COVID-19 has created a unique macroeconomic environment for iron ore, with Chinese demand for the commodity skyrocketed in 2020. The International Monetary Fund’s forecast shows that China’s economy will grow from two-thirds of the size of the US to three quarters by the end of 2021 with construction as a key driver. On the 7th of January 2021, prices jumped up to US168.72 a tonne, whilst political instability wreaks havoc in the US.
China is reliant upon Australia’s Pilbara region for the majority of iron ore. Roughly sixty per cent of iron ore comes from Australia, with twenty per cent coming from Brazil and the rest coming from various sources, helping develop the country.
Brazil has struggled with iron ore production during 2020 due to COVID-19 and the fallout from the Vale and BHP iron ore operation dam collapse. However, as of late December 2020, the BHP/Samarco joint venture has resumed iron ore pellet production, with expectations of 8 million tonnes produced per year. In 2019 Brazil exported 60 per cent of all their production of iron ore to China.

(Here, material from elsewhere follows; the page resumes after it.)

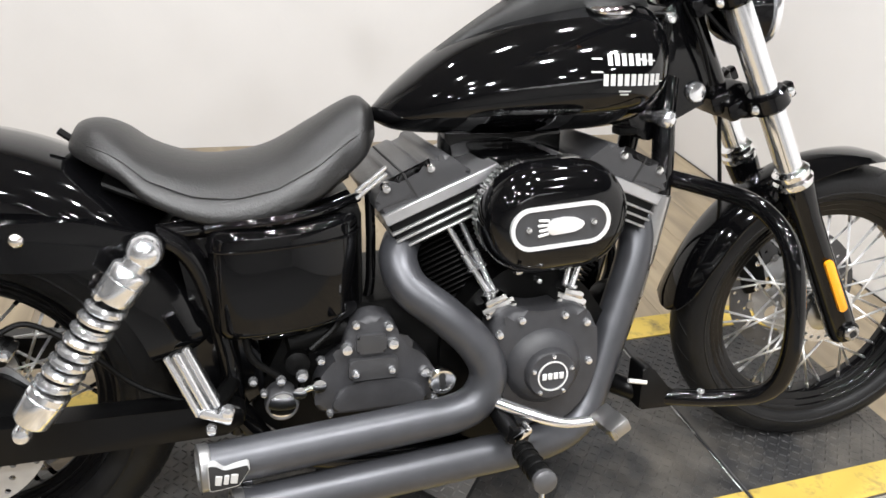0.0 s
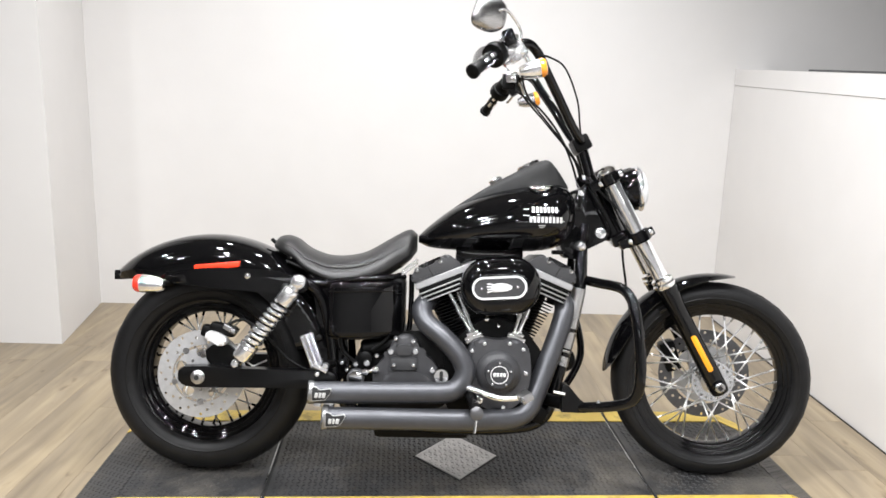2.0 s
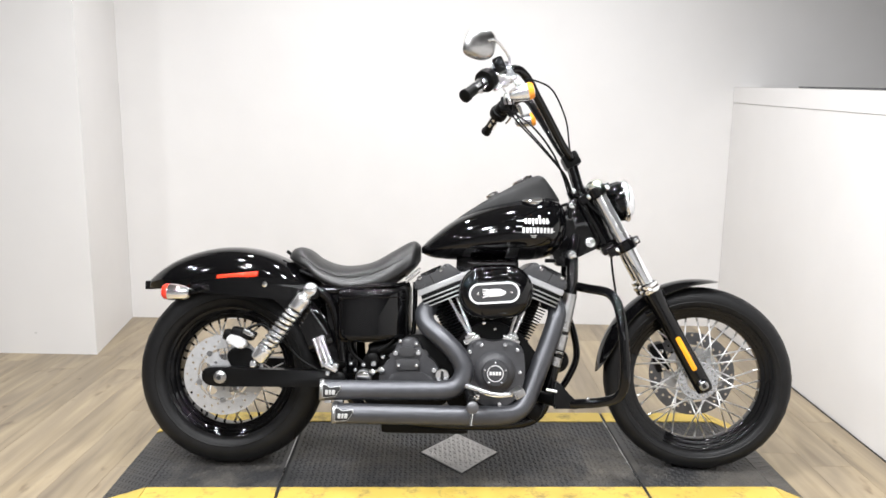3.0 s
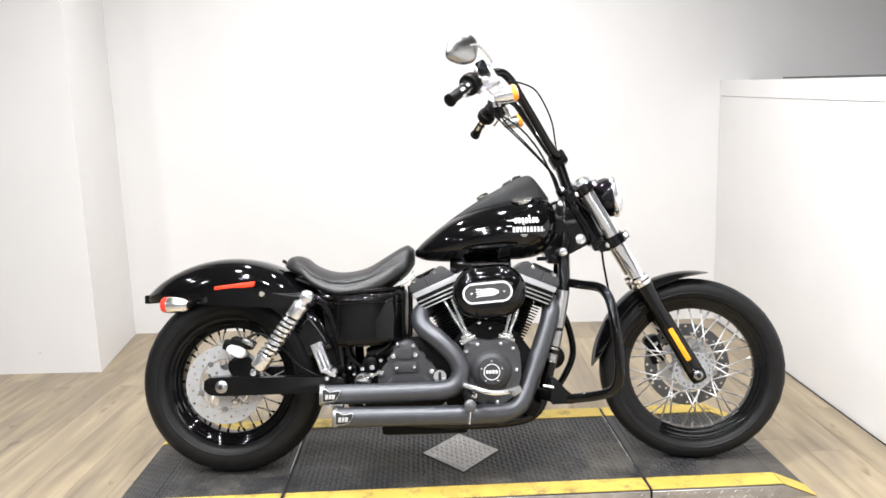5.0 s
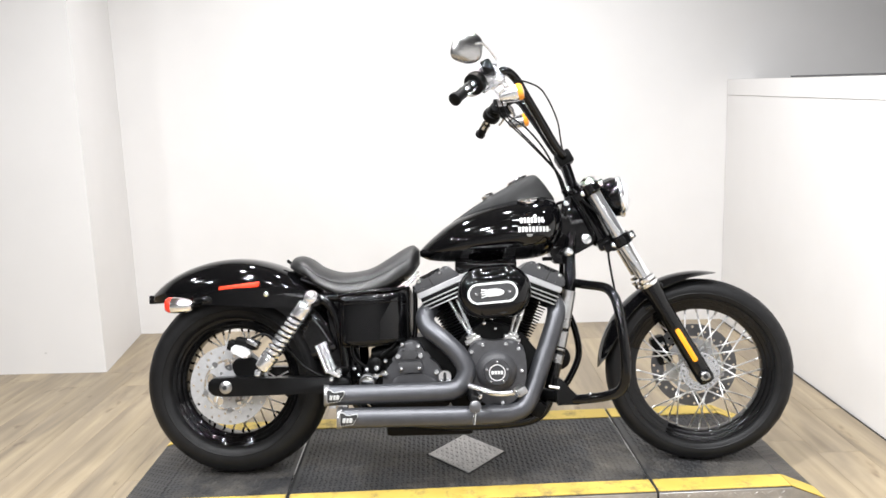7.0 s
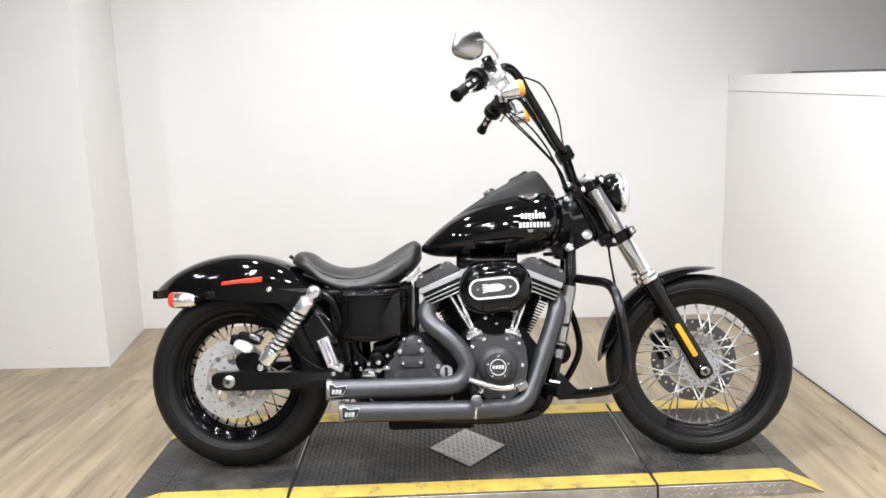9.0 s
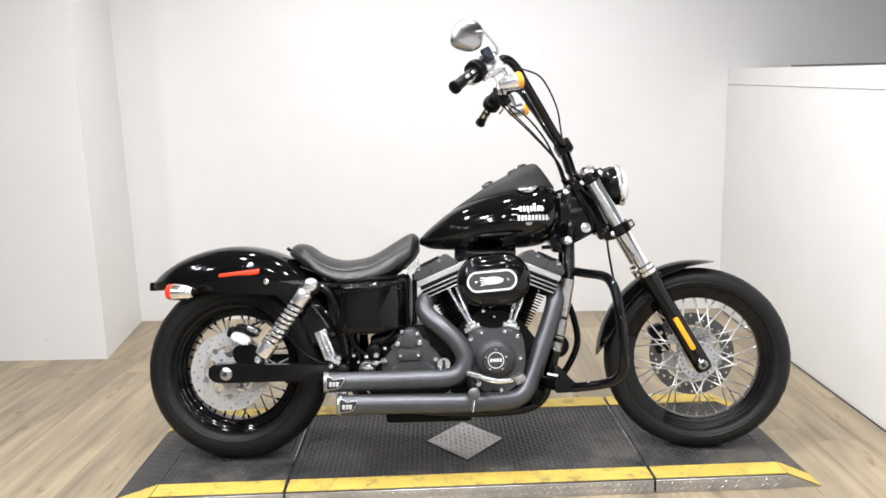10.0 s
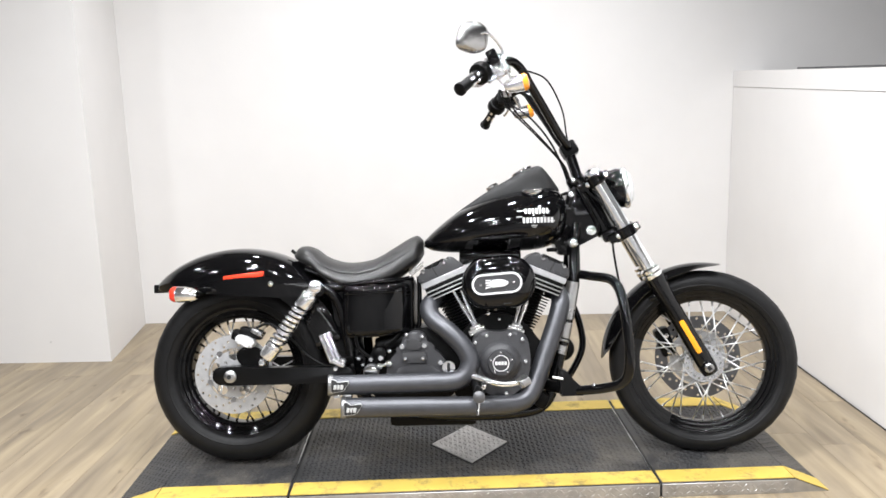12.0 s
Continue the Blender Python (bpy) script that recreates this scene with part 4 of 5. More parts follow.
cast("cover_rib", [(0.592, 0.398), (0.592, 0.430), (0.640, 0.430), (0.640, 0.398)], -0.155, -0.173, GREYCAST, gear, "raised pad", 0.005, 0.006)
cast("cover_rib", [(0.548, 0.300), (0.560, 0.336), (0.600, 0.350), (0.650, 0.350), (0.695, 0.336), (0.712, 0.300)], -0.16, -0.172, WRINKLE, gear, "raised pad", 0.006, 0.012)
for x, z, r in ((0.577, 0.408, 0.0105), (0.652, 0.410, 0.0105), (0.645, 0.441, 0.008), (0.588, 0.369, 0.0065), (0.647, 0.370, 0.0065), (0.705, 0.353, 0.0100), (0.532, 0.350, 0.0095), (0.592, 0.448, 0.007), (0.545, 0.305, 0.006), (0.718, 0.310, 0.006)):
    part("bolt", screw(x, -0.165 if r > 0.0066 else -0.177, z, r, 0.011), SOFTCHROME, gear, "chrome bolt")
filler = part("oil_filler_cap", lathe([(0.018, -0.01), (0.023, 0), (0.024, 0.012), (0.021, 0.016), (0.0175, 0.016), (0.017, 0.012), (0.001, 0.012)], (0.732, -0.165, 0.336), (0, -1, 0), 30), CHROME, bike, "chrome-rimmed oil filler cap")
part("cap_slot", plate(oval(0.732, 0.336, 0.030, 0.010), -0.172, -0.180, 0.001), SEAM, filler, at=pose(0.732, 0, 0.336, 0, 90, 0) @ pose(-0.732, 0, -0.336))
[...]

Despite rising tensions between the Australian and Chinese government, iron ore has been safe from the worst impacts and as such, the best-performing commodity in this environment. The ‘soft ban’ on soft commodities and coal was mitigated by the performance in iron ore and as such, the Australian dollar has been rising. This of course is in conjunction with the falling value in the US dollar due to inflation, which has stifled the RBA’s interest rate cuts.
There is speculation currently that due to the tensions between Australia and China, Chinese companies will look to West Africa to fill the iron ore orders. However, outbreaks of ebola, political uncertainty and high construction costs are allaying speculator worries. It is estimated that should construction begin, there would be a market of less than 10 per cent of the iron ore volumes produced by Australian businesses. Vale in 2023 aims to bring up 100 million tonnes of iron ore back to the market.
Looking to businesses that have benefitted from this environment, mining giants such as BHP, Fortescue Metals and Champion Iron have had significant growth during this time. BHP since the COVID-19 outbreak has grown roughly 94 per cent from lows. Looking to Fortescue Metals specifically, the share price has grown in excess of 200 per cent, with COVID-19 impacts having little effect on it. In it's September 2020 Quarterly Report, FY21 has started strong with Q1 showing 58.4 wet megatons (wmt) mined, up from 57.2 wmt. Less ore got shipped, weighing in at 44.3 wmt from 47.3 wmt. Champion Iron also a dazzling bull run up from AUD1.38 to AUD5.34 at the highest point. These companies are showing promising growth signals with new joint ventures explored, improving balance sheets, strong cash flows along with other fundamental indicators of stability.